Begin with the first line of the material and write out each line exactly, ending with the line that contains "tie round the". Pictures are not part of the copy.
● ● ● ●
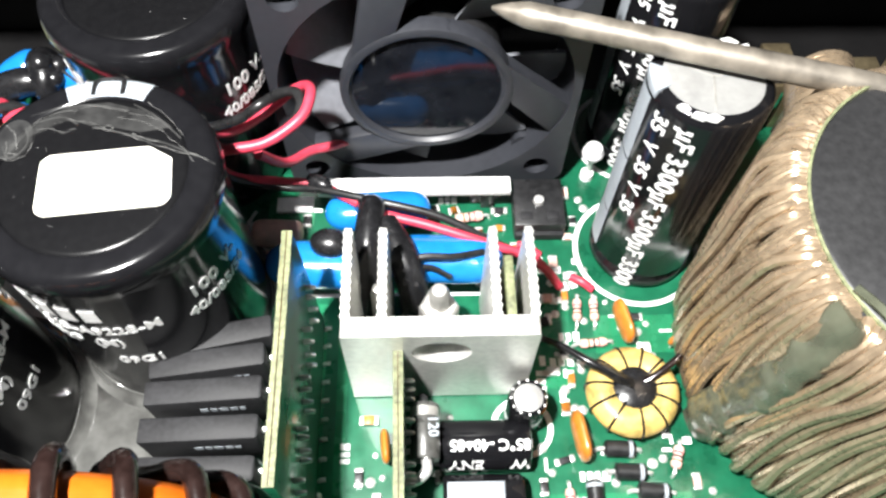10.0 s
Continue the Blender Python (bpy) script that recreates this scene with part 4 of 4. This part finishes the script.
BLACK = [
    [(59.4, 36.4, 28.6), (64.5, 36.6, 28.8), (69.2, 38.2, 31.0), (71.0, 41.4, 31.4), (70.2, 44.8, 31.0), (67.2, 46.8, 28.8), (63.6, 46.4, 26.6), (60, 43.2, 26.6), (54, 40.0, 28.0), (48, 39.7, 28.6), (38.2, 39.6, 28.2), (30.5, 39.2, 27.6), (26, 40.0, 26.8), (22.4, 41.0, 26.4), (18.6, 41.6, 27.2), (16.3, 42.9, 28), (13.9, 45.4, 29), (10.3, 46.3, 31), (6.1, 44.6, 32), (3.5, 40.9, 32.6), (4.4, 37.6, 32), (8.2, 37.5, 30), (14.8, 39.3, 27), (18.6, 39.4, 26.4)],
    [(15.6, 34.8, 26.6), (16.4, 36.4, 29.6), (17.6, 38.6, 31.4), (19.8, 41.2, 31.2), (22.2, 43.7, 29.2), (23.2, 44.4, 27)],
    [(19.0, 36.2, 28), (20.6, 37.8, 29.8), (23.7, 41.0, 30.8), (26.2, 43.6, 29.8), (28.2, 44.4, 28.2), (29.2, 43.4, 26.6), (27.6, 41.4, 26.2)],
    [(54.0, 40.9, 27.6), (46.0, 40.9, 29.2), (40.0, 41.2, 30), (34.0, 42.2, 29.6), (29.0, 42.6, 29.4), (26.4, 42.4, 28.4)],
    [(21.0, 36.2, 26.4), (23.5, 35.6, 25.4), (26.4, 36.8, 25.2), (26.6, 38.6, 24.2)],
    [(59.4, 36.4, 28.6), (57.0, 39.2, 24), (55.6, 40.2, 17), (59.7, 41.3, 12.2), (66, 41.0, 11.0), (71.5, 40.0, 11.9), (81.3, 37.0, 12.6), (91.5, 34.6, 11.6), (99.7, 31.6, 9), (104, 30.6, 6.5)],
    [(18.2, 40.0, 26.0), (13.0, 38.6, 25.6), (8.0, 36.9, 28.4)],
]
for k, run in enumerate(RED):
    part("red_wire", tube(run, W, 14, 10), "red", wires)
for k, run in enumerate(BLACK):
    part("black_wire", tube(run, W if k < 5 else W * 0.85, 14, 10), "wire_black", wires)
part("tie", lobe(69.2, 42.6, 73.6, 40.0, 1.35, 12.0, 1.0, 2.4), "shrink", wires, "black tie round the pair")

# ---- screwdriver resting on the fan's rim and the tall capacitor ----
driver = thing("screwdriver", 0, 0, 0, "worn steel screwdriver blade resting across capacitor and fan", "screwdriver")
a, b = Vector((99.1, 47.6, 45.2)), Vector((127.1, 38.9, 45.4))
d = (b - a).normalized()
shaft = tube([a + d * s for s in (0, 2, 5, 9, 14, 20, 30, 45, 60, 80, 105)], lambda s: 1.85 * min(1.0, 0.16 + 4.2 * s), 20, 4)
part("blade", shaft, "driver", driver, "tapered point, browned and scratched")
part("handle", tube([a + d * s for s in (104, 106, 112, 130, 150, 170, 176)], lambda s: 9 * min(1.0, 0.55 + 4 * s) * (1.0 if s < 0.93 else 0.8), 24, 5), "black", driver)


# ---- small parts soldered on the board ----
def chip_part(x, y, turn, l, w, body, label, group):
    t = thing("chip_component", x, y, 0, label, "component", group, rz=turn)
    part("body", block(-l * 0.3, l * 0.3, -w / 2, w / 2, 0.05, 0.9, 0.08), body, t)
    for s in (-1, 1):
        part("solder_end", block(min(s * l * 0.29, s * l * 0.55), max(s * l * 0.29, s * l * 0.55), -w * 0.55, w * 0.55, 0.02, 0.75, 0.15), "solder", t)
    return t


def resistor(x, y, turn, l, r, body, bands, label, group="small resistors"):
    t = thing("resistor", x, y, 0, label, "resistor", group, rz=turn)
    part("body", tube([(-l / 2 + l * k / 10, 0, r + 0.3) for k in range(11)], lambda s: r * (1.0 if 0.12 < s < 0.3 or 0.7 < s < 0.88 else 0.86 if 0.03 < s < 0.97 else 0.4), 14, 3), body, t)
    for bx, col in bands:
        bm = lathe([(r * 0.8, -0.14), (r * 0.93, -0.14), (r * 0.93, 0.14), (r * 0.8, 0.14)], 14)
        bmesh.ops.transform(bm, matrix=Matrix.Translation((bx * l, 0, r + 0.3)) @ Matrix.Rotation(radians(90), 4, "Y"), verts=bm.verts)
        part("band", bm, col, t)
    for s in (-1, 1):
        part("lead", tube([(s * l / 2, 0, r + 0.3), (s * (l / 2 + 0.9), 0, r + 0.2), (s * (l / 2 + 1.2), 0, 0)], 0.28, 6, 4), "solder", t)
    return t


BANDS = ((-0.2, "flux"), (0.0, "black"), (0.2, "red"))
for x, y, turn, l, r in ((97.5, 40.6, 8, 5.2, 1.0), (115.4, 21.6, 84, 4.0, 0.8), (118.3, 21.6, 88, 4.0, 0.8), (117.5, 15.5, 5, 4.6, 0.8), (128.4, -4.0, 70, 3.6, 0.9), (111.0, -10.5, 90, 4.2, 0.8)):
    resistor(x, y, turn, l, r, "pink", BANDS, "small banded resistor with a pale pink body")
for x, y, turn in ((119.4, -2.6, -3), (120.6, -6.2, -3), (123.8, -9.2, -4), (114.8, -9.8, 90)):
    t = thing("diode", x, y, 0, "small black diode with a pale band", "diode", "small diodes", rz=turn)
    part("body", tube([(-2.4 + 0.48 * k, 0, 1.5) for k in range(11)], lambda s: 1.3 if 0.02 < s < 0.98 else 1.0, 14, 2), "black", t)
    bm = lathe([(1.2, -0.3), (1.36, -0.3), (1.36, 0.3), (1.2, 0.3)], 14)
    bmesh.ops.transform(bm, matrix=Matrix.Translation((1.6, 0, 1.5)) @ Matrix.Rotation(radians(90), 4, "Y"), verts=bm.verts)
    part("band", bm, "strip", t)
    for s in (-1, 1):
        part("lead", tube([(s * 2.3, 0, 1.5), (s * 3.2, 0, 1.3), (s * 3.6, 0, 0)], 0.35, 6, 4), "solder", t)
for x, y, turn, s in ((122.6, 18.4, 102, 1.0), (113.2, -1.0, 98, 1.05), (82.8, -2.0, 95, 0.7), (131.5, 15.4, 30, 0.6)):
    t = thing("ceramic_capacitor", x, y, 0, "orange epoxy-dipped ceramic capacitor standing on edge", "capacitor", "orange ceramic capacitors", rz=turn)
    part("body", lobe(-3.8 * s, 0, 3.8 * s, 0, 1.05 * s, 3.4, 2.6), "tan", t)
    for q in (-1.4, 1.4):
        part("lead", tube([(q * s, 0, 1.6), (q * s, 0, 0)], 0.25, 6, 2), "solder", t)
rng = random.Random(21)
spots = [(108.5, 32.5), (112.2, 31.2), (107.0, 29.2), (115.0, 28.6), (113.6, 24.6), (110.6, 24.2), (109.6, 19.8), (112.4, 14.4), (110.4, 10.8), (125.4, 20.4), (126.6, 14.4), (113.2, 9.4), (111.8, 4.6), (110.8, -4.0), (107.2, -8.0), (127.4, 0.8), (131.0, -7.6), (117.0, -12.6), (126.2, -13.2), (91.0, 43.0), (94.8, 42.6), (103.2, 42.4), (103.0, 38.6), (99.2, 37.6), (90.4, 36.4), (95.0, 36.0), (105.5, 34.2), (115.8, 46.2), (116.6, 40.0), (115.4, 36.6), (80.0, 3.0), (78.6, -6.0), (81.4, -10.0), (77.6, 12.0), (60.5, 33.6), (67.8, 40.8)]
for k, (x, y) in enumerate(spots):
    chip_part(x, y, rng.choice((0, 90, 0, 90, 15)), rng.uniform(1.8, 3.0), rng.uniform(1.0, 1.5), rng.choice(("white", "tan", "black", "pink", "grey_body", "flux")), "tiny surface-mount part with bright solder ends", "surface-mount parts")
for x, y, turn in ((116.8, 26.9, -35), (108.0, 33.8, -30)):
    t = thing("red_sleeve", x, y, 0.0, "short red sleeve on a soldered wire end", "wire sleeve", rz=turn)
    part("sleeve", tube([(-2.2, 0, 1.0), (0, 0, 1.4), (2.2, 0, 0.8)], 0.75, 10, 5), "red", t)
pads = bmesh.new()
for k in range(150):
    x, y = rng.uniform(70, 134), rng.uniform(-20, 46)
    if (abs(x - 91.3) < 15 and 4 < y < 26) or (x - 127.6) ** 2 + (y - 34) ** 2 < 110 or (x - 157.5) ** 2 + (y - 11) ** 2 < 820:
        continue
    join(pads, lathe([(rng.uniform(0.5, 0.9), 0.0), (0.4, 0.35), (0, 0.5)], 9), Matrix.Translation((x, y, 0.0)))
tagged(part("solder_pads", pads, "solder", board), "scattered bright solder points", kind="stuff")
● ● ● ●
Written solution:
10.0 s
Continue the Blender Python (bpy) script that recreates this scene with part 4 of 4. This part finishes the script.
BLACK = [
    [(59.4, 36.4, 28.6), (64.5, 36.6, 28.8), (69.2, 38.2, 31.0), (71.0, 41.4, 31.4), (70.2, 44.8, 31.0), (67.2, 46.8, 28.8), (63.6, 46.4, 26.6), (60, 43.2, 26.6), (54, 40.0, 28.0), (48, 39.7, 28.6), (38.2, 39.6, 28.2), (30.5, 39.2, 27.6), (26, 40.0, 26.8), (22.4, 41.0, 26.4), (18.6, 41.6, 27.2), (16.3, 42.9, 28), (13.9, 45.4, 29), (10.3, 46.3, 31), (6.1, 44.6, 32), (3.5, 40.9, 32.6), (4.4, 37.6, 32), (8.2, 37.5, 30), (14.8, 39.3, 27), (18.6, 39.4, 26.4)],
    [(15.6, 34.8, 26.6), (16.4, 36.4, 29.6), (17.6, 38.6, 31.4), (19.8, 41.2, 31.2), (22.2, 43.7, 29.2), (23.2, 44.4, 27)],
    [(19.0, 36.2, 28), (20.6, 37.8, 29.8), (23.7, 41.0, 30.8), (26.2, 43.6, 29.8), (28.2, 44.4, 28.2), (29.2, 43.4, 26.6), (27.6, 41.4, 26.2)],
    [(54.0, 40.9, 27.6), (46.0, 40.9, 29.2), (40.0, 41.2, 30), (34.0, 42.2, 29.6), (29.0, 42.6, 29.4), (26.4, 42.4, 28.4)],
    [(21.0, 36.2, 26.4), (23.5, 35.6, 25.4), (26.4, 36.8, 25.2), (26.6, 38.6, 24.2)],
    [(59.4, 36.4, 28.6), (57.0, 39.2, 24), (55.6, 40.2, 17), (59.7, 41.3, 12.2), (66, 41.0, 11.0), (71.5, 40.0, 11.9), (81.3, 37.0, 12.6), (91.5, 34.6, 11.6), (99.7, 31.6, 9), (104, 30.6, 6.5)],
    [(18.2, 40.0, 26.0), (13.0, 38.6, 25.6), (8.0, 36.9, 28.4)],
]
for k, run in enumerate(RED):
    part("red_wire", tube(run, W, 14, 10), "red", wires)
for k, run in enumerate(BLACK):
    part("black_wire", tube(run, W if k < 5 else W * 0.85, 14, 10), "wire_black", wires)
part("tie", lobe(69.2, 42.6, 73.6, 40.0, 1.35, 12.0, 1.0, 2.4), "shrink", wires, "black tie round the pair")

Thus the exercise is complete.